The biggest problem here is that MPI implementations are expected to ref-count everything, so it is legal to call Op_create, Iallreduce and Op_free before calling Wait, which means that the op-callback mapping will be destroyed while the reduction is in-flight. Our first few designs were bad. We used a heap object for the attribute, which is freed during Op_free. We can fix this and just attach the function pointer directly to the datatype so no heap allocation is necessary. However, we store the mapping between the MPI_Op and MPI_User_function(_c) forever, which has trivial space and time overheads in all but the most pathological use cases. (If you call MPI_Op_create millions of times in your program, I don't know what to tell you.)

Errhandler callbacks

It is legal - and practiced by the MPICH test suite - to free an errhandler and still use it. We solved this by using the function pointer as the attribute directly. Obviously, the function pointer itself cannot go out of scope, so this eliminates the use-after-free issue above.

Unfortunately, MPI_File objects don't support attributes, so we need a second mapping between those handles and the errhandler callbacks, but the overheads of anything related to file errhandlers is irrelevant compared to actual file I/O.

Attribute callbacks

We use the C++ std::map container, which provides exactly what we need, at the small cost of requiring awareness of C++ in the project. The C++ code itself is encapsulated in a single file, which implements a C API that can be used in the rest of the library without requiring any C++. The build system links the shared libraries using a C++ compiler to ensure that the C++ runtime library is linked automatically.

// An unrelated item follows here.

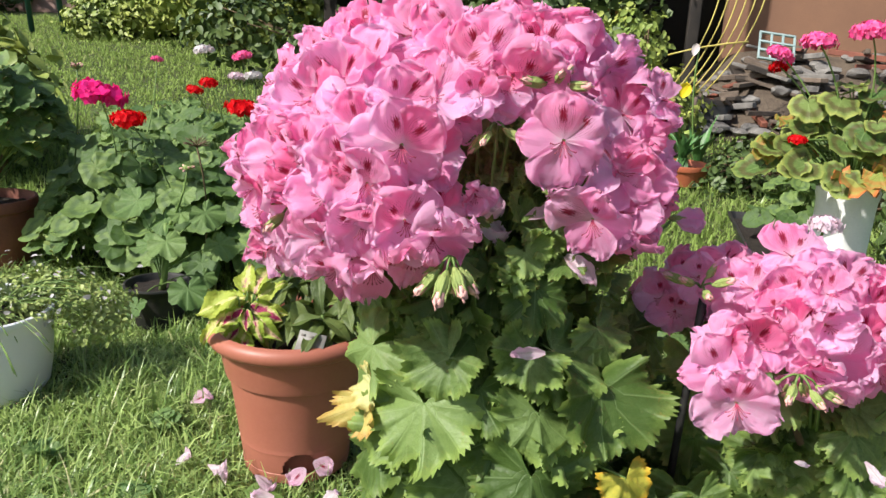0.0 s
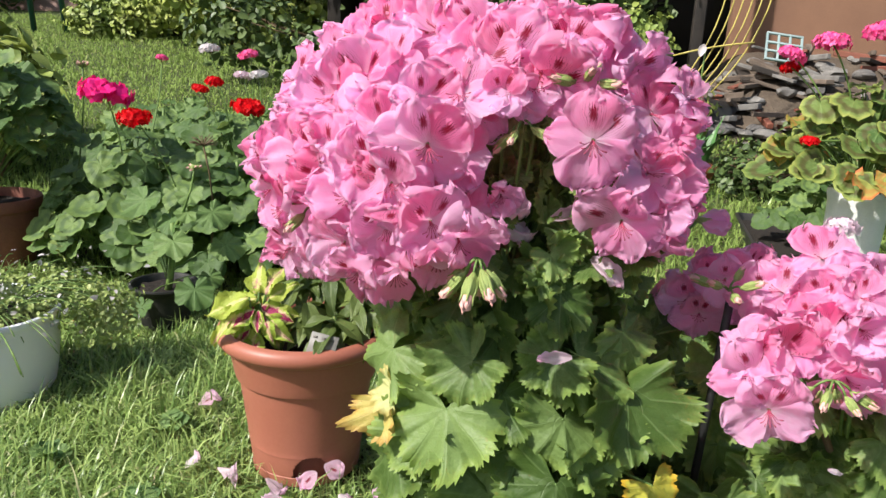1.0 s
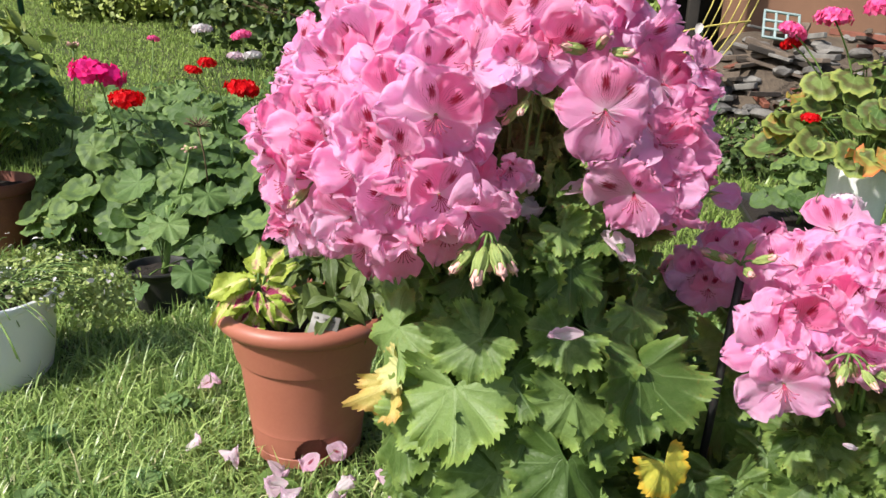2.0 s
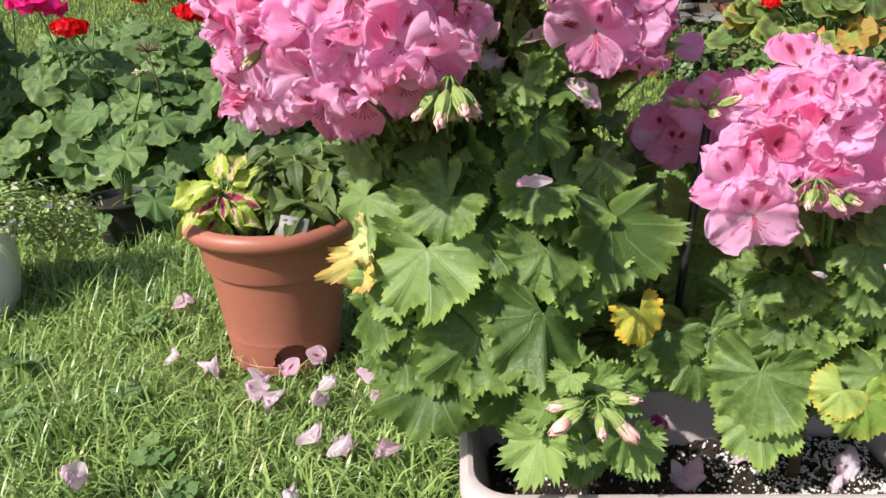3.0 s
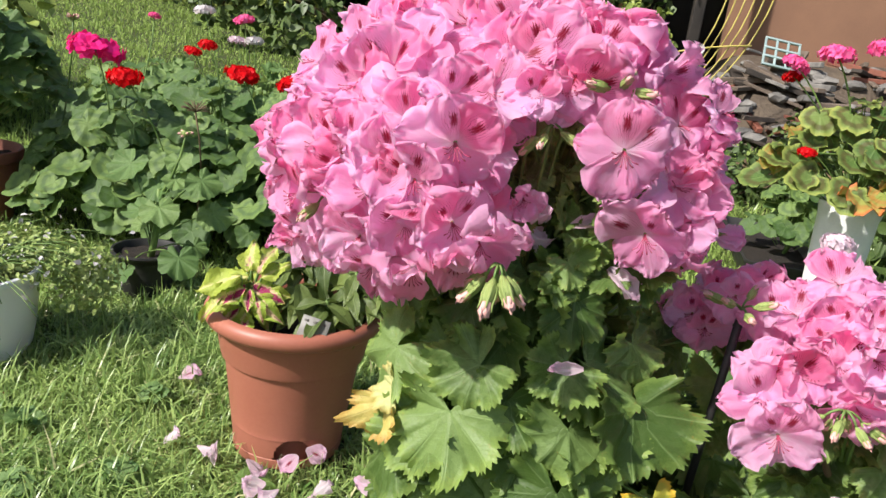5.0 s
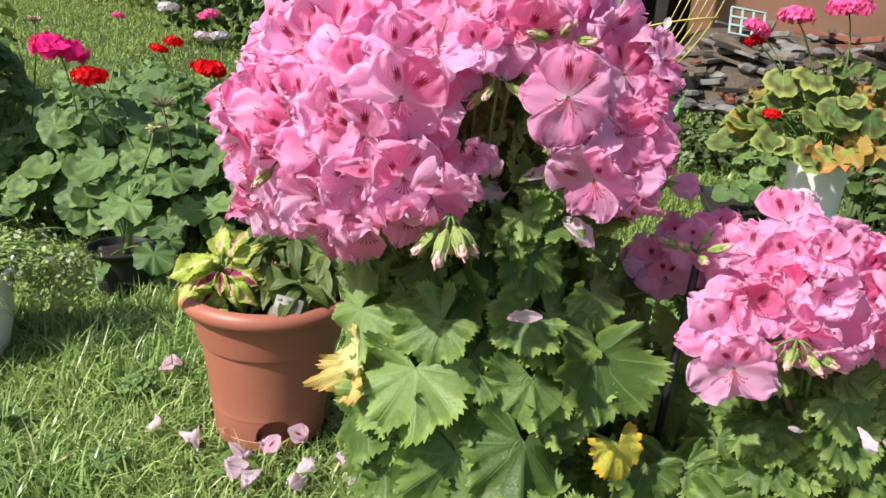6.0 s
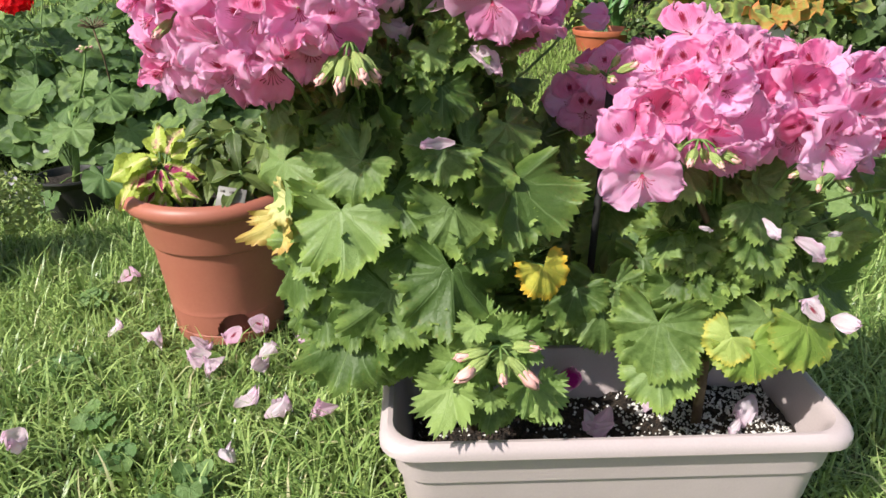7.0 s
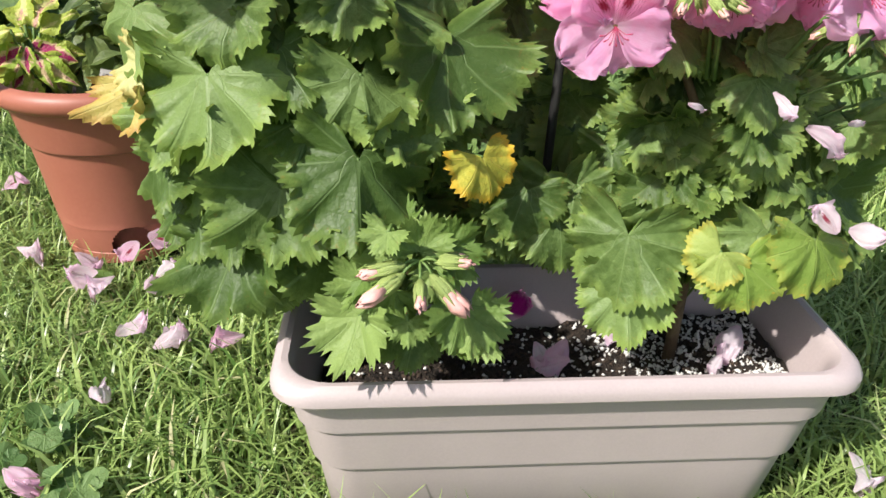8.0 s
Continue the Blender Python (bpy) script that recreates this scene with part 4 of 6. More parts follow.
FLANK = [(0.043, 0.589, -30, 10, -10), (-0.012, 0.565, -80, 5, 0), (0.094, 0.564, -5, 20, -8), (0.087, 0.522, -5, 5, 0), (0.162, 0.551, 25, -5, 15), (0.169, 0.524, 10, -40, 0), (0.185, 0.539, 40, -30, -20), (0.108, 0.589, 20, 10, -20), (0.125, 0.544, 15, -15, 30),
         (0.025, 0.541, -45, 5, -15), (0.012, 0.495, -45, -15, 10), (0.009, 0.478, -20, -45, 0), (0.077, 0.617, -15, 35, -10), (0.063, 0.636, -30, 30, 20), (0.003, 0.645, -60, 30, 0), (0.049, 0.665, -40, 45, -10), (0.061, 0.688, -30, 55, 0), (0.086, 0.695, -20, 60, -20), (0.069, 0.572, -25, 10, 30)]
CROWN = [(0.111, 0.695, -5, 60, 0), (0.14, 0.695, 10, 60, -30), (0.169, 0.695, 0, 55, 0), (0.182, 0.695, 0, 65, 20), (0.209, 0.695, 10, 65, 0), (0.242, 0.695, 20, 60, -10), (0.227, 0.695, 10, 45, 30), (0.266, 0.695, 35, 55, 0), (0.088, 0.652, -10, 25, 10),
         (0.114, 0.618, -10, 15, -30), (0.129, 0.578, -10, 5, 20), (0.005, 0.554, -60, 0, 0), (0.1, 0.5, 0, -40, -10), (0.133, 0.506, 15, -50, 0), (0.184, 0.671, 15, 20, -30), (0.245, 0.66, 15, 0, -40), (0.366, 0.647, 60, 40, 0), (0.348, 0.575, 30, 10, 30), (0.069, 0.593, -10, 25, -40), (0.314, 0.552, -20, -25, 25), (0.367, 0.566, 60, 0, 0), (0.332, 0.588, 30, 45, -20), (0.352, 0.541, 45, -20, 35)]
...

Ironically, using C++ defeats the purpose of having a clean ABI abstraction layer, because we are now dependent on the C++ ABI, but this is not expected to be a major issue, since almost everyone will use the system default C++ library. However, since we are only using C++ in the IMPL back-end, we can, in theory, dlopen the correct C++ library there without interfering with the user's use of a different C++ library, or aversion to C++ altogether, but we are not going to implement this without significant incentives.

Nonblocking alltoallw

All of the nonblocking variants of nonblocking alltoallw require us to track the state of the temporary arrays of converted datatypes, which cannot be freed until the operation finishes. We implement this using a mapping between the nonblocking request and array pointers. This means that all request completion functions need to look to see if there are any completed requests associated with alltoallw state. This introduces some overhead if we do something silly like initiate a nonblocking alltoall, then run an MPI message rate benchmark that calls MPI_Waitall with lots of requests. However, if there are no outstanding nonblocking alltoalw operations, the overhead is a single branch (per request, although we could theoretically optimize it to one branch per request-completion call).

Persistent collectives

Persistent reductions are working correctly.

Generalized requests

Because generalized requests use extra_state, we can stick everything to support the trampoline in there.

Acknowledgements

Hui Zhou and Ken Raffineti of the MPICH team were extremely helpful when debugging a number of issues with Mukautuva.

My team at NVIDIA allowed me to focus on this project for the month or so it took to create.